__EXTRACTED RECORDS__.
* begin *
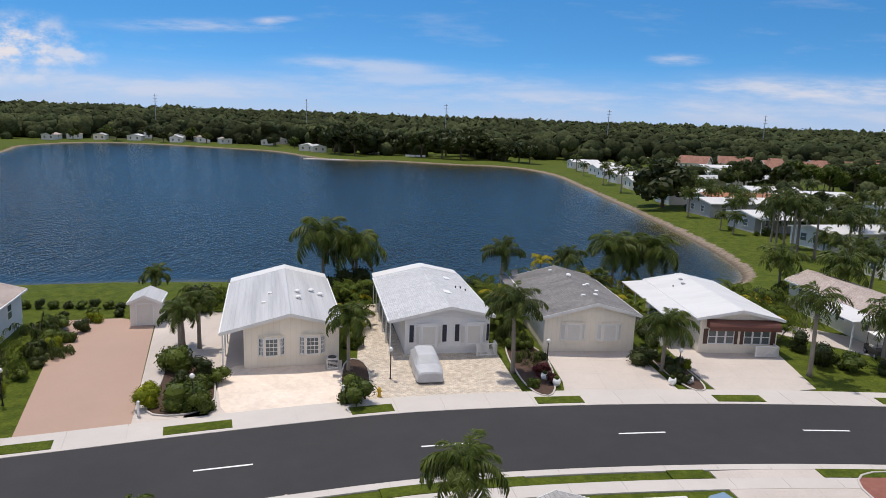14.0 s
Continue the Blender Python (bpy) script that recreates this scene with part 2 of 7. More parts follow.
def build_ground(g, p):
    at = world_at(g)
    reach = g.add("ShaderNodeAttribute")
    reach.attribute_name = "shore"
    shore = reach.outputs["Fac"]
    x, y, z = g.split(at)
    fine, mid, wide = g.noise(at, 9.0, 4, 0.7), g.noise(at, 0.9, 5, 0.65), g.noise(at, 0.07, 4, 0.6)
    lush = g.mix(g.ramp(mid, 0.3, 0.7), rgb((0.048, 0.072, 0.0065)), rgb((0.095, 0.120, 0.0125)))
    lush = g.mix(g.ramp(wide, 0.42, 0.72, 0.0, 0.28), lush, rgb((0.112, 0.132, 0.020)))
    k = g.math("MULTIPLY_ADD", fine, 1.3, 0.35)
    lush = g.mix(1.0, lush, g.combine(k, k, k), "MULTIPLY")
    tuft = g.noise(at, 3.2, 5, 0.75)
    kt = g.ramp(tuft, 0.3, 0.7, 0.80, 1.20)
    lush = g.mix(1.0, lush, g.combine(kt, kt, kt), "MULTIPLY")
    dry = g.ramp(g.noise(at, 0.35, 5, 0.7), 0.58, 0.74)
    lush = g.mix(g.math("MULTIPLY", dry, 0.30), lush, rgb((0.16, 0.135, 0.05)))
    wild = g.math("MAXIMUM", g.ramp(g.math("MULTIPLY_ADD", wide, 40.0, y), 592.0, 612.0), g.ramp(g.math("MULTIPLY_ADD", wide, 40.0, x), 158.0, 172.0))
    lush = g.mix(wild, lush, g.mix(mid, rgb((0.040, 0.050, 0.018)), rgb((0.075, 0.085, 0.032))))
    sand = g.mix(g.ramp(g.noise(at, 1.6, 6, 0.75), 0.35, 0.68), rgb((0.105, 0.074, 0.050)), rgb((0.29, 0.228, 0.170)))
    sand = g.mix(g.ramp(fine, 0.5, 0.75, 0.0, 0.6), sand, rgb((0.47, 0.40, 0.32)))
    sand = g.mix(g.ramp(y, 92.0, 112.0), g.mix(0.5, sand, rgb((0.52, 0.44, 0.34))), sand)
    edge = g.math("MULTIPLY_ADD", g.noise(at, 0.42, 6, 0.75), -3.4, g.math("MULTIPLY_ADD", wide, -0.5, g.math("ADD", shore, 0.65)))
    dry_bank = g.math("MAXIMUM", g.ramp(y, 235.0, 260.0), g.math("MULTIPLY", g.ramp(x, 40.0, 46.0), g.ramp(y, 170.0, 160.0)))
    sand = g.mix(g.math("MULTIPLY", dry_bank, 0.18), sand, rgb((0.46, 0.39, 0.30)))
    edge = g.math("ADD", edge, g.ramp(y, 92.0, 112.0, -0.55, 0.52))
    edge = g.math("MULTIPLY_ADD", dry_bank, -0.5, edge)
    band = g.ramp(edge, 0.1, 0.55)
    col = g.mix(band, sand, lush)
    wet = g.ramp(shore, -0.1, 0.9, 0.42, 1.0)
    col = g.mix(1.0, col, g.combine(wet, wet, wet), "MULTIPLY")
    g.link(col, p.inputs["Base Color"])
    p.inputs["Roughness"].default_value = 0.95
    p.inputs["Specular IOR Level"].default_value = 0.15
    bump(g, p, g.math("ADD", fine, mid), 0.7, 0.09)


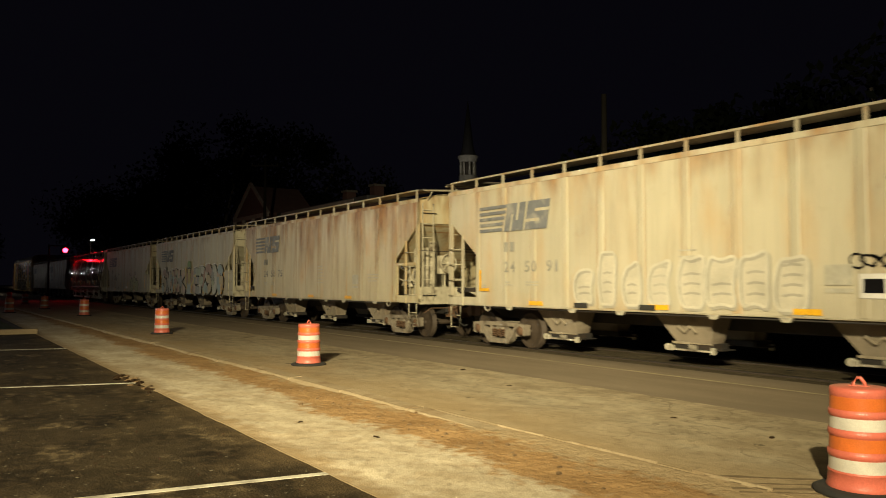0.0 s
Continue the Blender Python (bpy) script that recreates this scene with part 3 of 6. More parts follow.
* end *
Give back the whole listing as it stands, minus its pictures.

14.0 s
Continue the Blender Python (bpy) script that recreates this scene with part 2 of 7. More parts follow.
def build_ground(g, p):
    at = world_at(g)
    reach = g.add("ShaderNodeAttribute")
    reach.attribute_name = "shore"
    shore = reach.outputs["Fac"]
    x, y, z = g.split(at)
    fine, mid, wide = g.noise(at, 9.0, 4, 0.7), g.noise(at, 0.9, 5, 0.65), g.noise(at, 0.07, 4, 0.6)
    lush = g.mix(g.ramp(mid, 0.3, 0.7), rgb((0.048, 0.072, 0.0065)), rgb((0.095, 0.120, 0.0125)))
    lush = g.mix(g.ramp(wide, 0.42, 0.72, 0.0, 0.28), lush, rgb((0.112, 0.132, 0.020)))
    k = g.math("MULTIPLY_ADD", fine, 1.3, 0.35)
    lush = g.mix(1.0, lush, g.combine(k, k, k), "MULTIPLY")
    tuft = g.noise(at, 3.2, 5, 0.75)
    kt = g.ramp(tuft, 0.3, 0.7, 0.80, 1.20)
    lush = g.mix(1.0, lush, g.combine(kt, kt, kt), "MULTIPLY")
    dry = g.ramp(g.noise(at, 0.35, 5, 0.7), 0.58, 0.74)
    lush = g.mix(g.math("MULTIPLY", dry, 0.30), lush, rgb((0.16, 0.135, 0.05)))
    wild = g.math("MAXIMUM", g.ramp(g.math("MULTIPLY_ADD", wide, 40.0, y), 592.0, 612.0), g.ramp(g.math("MULTIPLY_ADD", wide, 40.0, x), 158.0, 172.0))
    lush = g.mix(wild, lush, g.mix(mid, rgb((0.040, 0.050, 0.018)), rgb((0.075, 0.085, 0.032))))
    sand = g.mix(g.ramp(g.noise(at, 1.6, 6, 0.75), 0.35, 0.68), rgb((0.105, 0.074, 0.050)), rgb((0.29, 0.228, 0.170)))
    sand = g.mix(g.ramp(fine, 0.5, 0.75, 0.0, 0.6), sand, rgb((0.47, 0.40, 0.32)))
    sand = g.mix(g.ramp(y, 92.0, 112.0), g.mix(0.5, sand, rgb((0.52, 0.44, 0.34))), sand)
    edge = g.math("MULTIPLY_ADD", g.noise(at, 0.42, 6, 0.75), -3.4, g.math("MULTIPLY_ADD", wide, -0.5, g.math("ADD", shore, 0.65)))
    dry_bank = g.math("MAXIMUM", g.ramp(y, 235.0, 260.0), g.math("MULTIPLY", g.ramp(x, 40.0, 46.0), g.ramp(y, 170.0, 160.0)))
    sand = g.mix(g.math("MULTIPLY", dry_bank, 0.18), sand, rgb((0.46, 0.39, 0.30)))
    edge = g.math("ADD", edge, g.ramp(y, 92.0, 112.0, -0.55, 0.52))
    edge = g.math("MULTIPLY_ADD", dry_bank, -0.5, edge)
    band = g.ramp(edge, 0.1, 0.55)
    col = g.mix(band, sand, lush)
    wet = g.ramp(shore, -0.1, 0.9, 0.42, 1.0)
    col = g.mix(1.0, col, g.combine(wet, wet, wet), "MULTIPLY")
    g.link(col, p.inputs["Base Color"])
    p.inputs["Roughness"].default_value = 0.95
    p.inputs["Specular IOR Level"].default_value = 0.15
    bump(g, p, g.math("ADD", fine, mid), 0.7, 0.09)


0.0 s
Continue the Blender Python (bpy) script that recreates this scene with part 3 of 6. More parts follow.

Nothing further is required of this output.